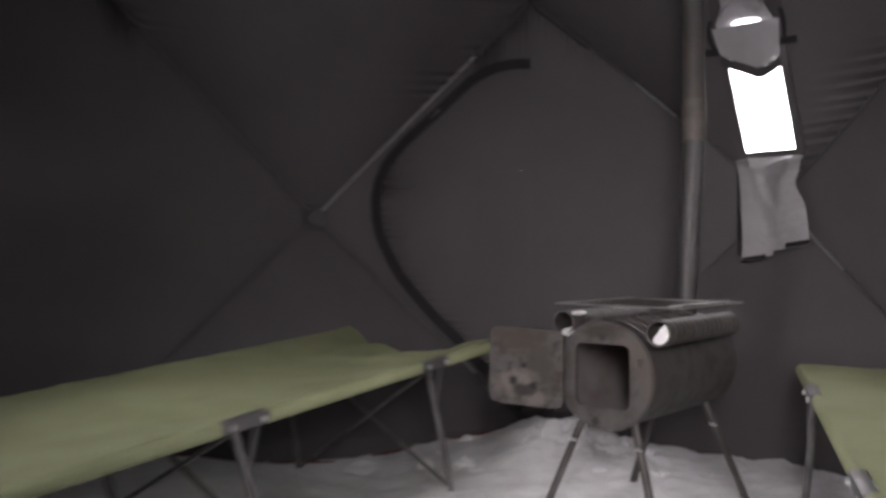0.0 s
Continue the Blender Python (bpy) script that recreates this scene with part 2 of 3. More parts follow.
RUST = material("burnt_joint", (0.125, 0.108, 0.098), 0.65, 0.3, second=(0.08, 0.07, 0.065), scale=24, grain=0.3, bump=0.2)
FOIL = material("aluminium_foil", (0.92, 0.92, 0.92), 0.27, 1.0, scale=20, bump=0.0)
FLAP = material("silver_flap", (0.36, 0.35, 0.355), 0.42, second=(0.31, 0.30, 0.305), scale=9, grain=0.15, bump=0.1)
let_light_through(FLAP, 0.03)
FILM = material("window_film", (0.9, 0.9, 0.9), 0.12, scale=5, bump=0.05, trans=1.0)
# White base colour in place of sky glare on clear film.
GLARE_FILM = material("film_with_glare", (0.85, 0.85, 0.84), 0.25, second=(0.75, 0.75, 0.74), scale=14, bump=0.05)
WOOD = material("pale_wood", (0.27, 0.21, 0.16), 0.6, second=(0.22, 0.16, 0.11), scale=30, grain=0.3, grain_scale=200, bump=0.2)
ROPE = material("tan_cord", (0.23, 0.17, 0.12), 0.8, second=(0.17, 0.125, 0.09), scale=90, bump=0.3)
CLOTH = material("grey_felt", (0.125, 0.118, 0.11), 0.9, second=(0.085, 0.08, 0.074), scale=30, grain=0.4, grain_scale=300, bump=0.4)
HOOKSTEEL = material("polished_steel", (0.33, 0.33, 0.33), 0.22, 1.0, scale=30, bump=0.0)
PRINT = material("pale_print", (0.25, 0.245, 0.25), 0.7, scale=30, bump=0.0)
RED = material("red_hem", (0.13, 0.03, 0.028), 0.7, scale=20, bump=0.1)


# ---- builders ----
def part(name, bm, mat, parent, label="", smooth=True):
    me = bpy.data.meshes.new(name)
    bmesh.ops.recalc_face_normals(bm, faces=bm.faces[:])
    bm.to_mesh(me)
    bm.free()
    if smooth:
        me.shade_smooth()
        me.set_sharp_from_angle(angle=radians(38))
    me.materials.append(mat)
    ob = new(name, me)
    ob.parent = parent
    if label:
        ob["label"] = label
    return ob


def thing(name, label, category, group="", kind="", at=(0, 0, 0), turn=0.0):
    ob = new(name)
    ob.empty_display_size = 0.1
    ob.matrix_world = pose(*at, 0, 0, turn)
    return tagged(ob, label, category, group, kind)


def rod(bm, points, radius, sides=10, caps=True):
    """A round bar swept along points; the radius may be a list."""
    pts = [Vector(p) for p in points]
    radii = radius if isinstance(radius, (list, tuple)) else [radius] * len(pts)
    rings, up = [], None
    for i, p in enumerate(pts):
        d = (pts[min(i + 1, len(pts) - 1)] - pts[max(i - 1, 0)]).normalized()
        if up is None:
            up = d.orthogonal().normalized()
        up = (up - d * up.dot(d)).normalized()
        side = d.cross(up)
        rings.append([bm.verts.new(p + (up * math.cos(a) + side * math.sin(a)) * radii[i]) for a in [2 * math.pi * j / sides for j in range(sides)]])
    for r, q in zip(rings, rings[1:]):
        for j in range(sides):
            bm.faces.new((r[j], r[(j + 1) % sides], q[(j + 1) % sides], q[j]))
    if caps:
        bm.faces.new(rings[0][::-1])
        bm.faces.new(rings[-1])
    return bm


def block(bm, centre, size, m=None, bevel=0.003):
    r = bmesh.ops.create_cube(bm, size=1.0)
    vs = r["verts"]
    bmesh.ops.scale(bm, vec=size, verts=vs)
    if bevel:
        es = list({e for v in vs for e in v.link_edges})
        b = bmesh.ops.bevel(bm, geom=es, offset=bevel, segments=2, affect='EDGES', profile=0.6)
        vs = list({v for f in b["faces"] for v in f.verts} | {v for v in vs if v.is_valid})
    mat = Matrix.Translation(centre) @ (m or Matrix())
    bmesh.ops.transform(bm, matrix=mat, verts=vs)
    return bm


def sheet(bm, fn, nu, nv, thick=0.0, way=None, skip=None):
    """A grid of points fn(u, v); with a thickness it gets a second side along way."""
    for side in ((0, 1) if thick else (0,)):
        g = [[bm.verts.new(Vector(fn(i / nu, j / nv)) + (way * thick * side if thick else Vector())) for j in range(nv + 1)] for i in range(nu + 1)]
        if side == 0:
            first = g
        for i in range(nu):
            for j in range(nv):
                if skip and skip((i + 0.5) / nu, (j + 0.5) / nv):
                    continue
                q = (g[i][j], g[i + 1][j], g[i + 1][j + 1], g[i][j + 1])
                if (q[0].co - q[3].co).length < 1e-6:
                    continue
                bm.faces.new(q)
    if thick:
        rim = [e for e in bm.edges if e.is_boundary]
        n = len(rim) // 2
        for i in range(nu):
            for j in (0, nv):
                bm.faces.new((first[i][j], first[i + 1][j], g[i + 1][j], g[i][j]))
        for j in range(nv):
            for i in (0, nu):
                bm.faces.new((first[i][j], first[i][j + 1], g[i][j + 1], g[i][j]))
    return bm


# ---- ground ----
def lump(x, y, cx, cy, r, h):
    d = ((x - cx) ** 2 + (y - cy) ** 2) / (r * r)
    return h * math.exp(-d)


BANKS = [(-1.15, -0.85, 0.55, -0.11), (-0.54, -0.39, 0.17, 0.075), (-0.32, -0.26, 0.2, 0.035), (-0.74, -0.20, 0.2, 0.07), (0.78, -0.55, 0.17, 0.085), (0.93, -0.72, 0.18, 0.11),
         (1.1, -1.15, 0.25, 0.05), (-1.05, -0.55, 0.25, 0.03)]


def snow_height(x, y):
    r = math.hypot(x, y - CENTRE.y)
    h = 0.018 * noise.noise((x * 2.3, y * 2.3, 0.3)) + 0.012 * noise.noise((x * 7, y * 7, 1.7)) + 0.010 * abs(noise.noise((x * 5, y * 5, 3.1)))
    bank = sum(lump(x, y, *b) for b in BANKS)
    rough = noise.noise((x * 10, y * 10, 4.0)) * 0.7 + (0.3 - abs(noise.noise((x * 15, y * 15, 7.0)))) * 1.3 + noise.noise((x * 37, y * 37, 2.0)) * 0.25
    h += bank * (1 + 0.5 * rough * (bank > 0)) + 0.012 * rough
    return h if r < 2.2 else h * max(0.0, 1 - (r - 2.2) / 1.0) + 0.05 * noise.noise((x * 0.2, y * 0.2, 2.0)) * min(1, (r - 2.2) / 4)


def build_ground():
    bm = bmesh.new()
    n = 330
    ax = [-300, -120, -50, -22, -10, -6, -4, -3] + [-2.3 + 4.6 * i / n for i in range(n + 1)] + [3, 4, 6, 10, 22, 50, 120, 300]
    g = [[bm.verts.new((x, CENTRE.y + y, snow_height(x, CENTRE.y + y))) for y in ax] for x in ax]
    for i in range(len(ax) - 1):
        for j in range(len(ax) - 1):
            bm.faces.new((g[i][j], g[i + 1][j], g[i + 1][j + 1], g[i][j + 1]))
    ob = part("ground", bm, SNOW, None)
    return tagged(ob, "trampled white snow with lumpy banks along the tent's walls", "snow", kind="structure")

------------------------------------

THE TASK: Read the data above. Pull out each line in which the string "part" appears.

CORRECT RESULT:
Continue the Blender Python (bpy) script that recreates this scene with part 2 of 3. More parts follow.
def part(name, bm, mat, parent, label="", smooth=True):
    ob = part("ground", bm, SNOW, None)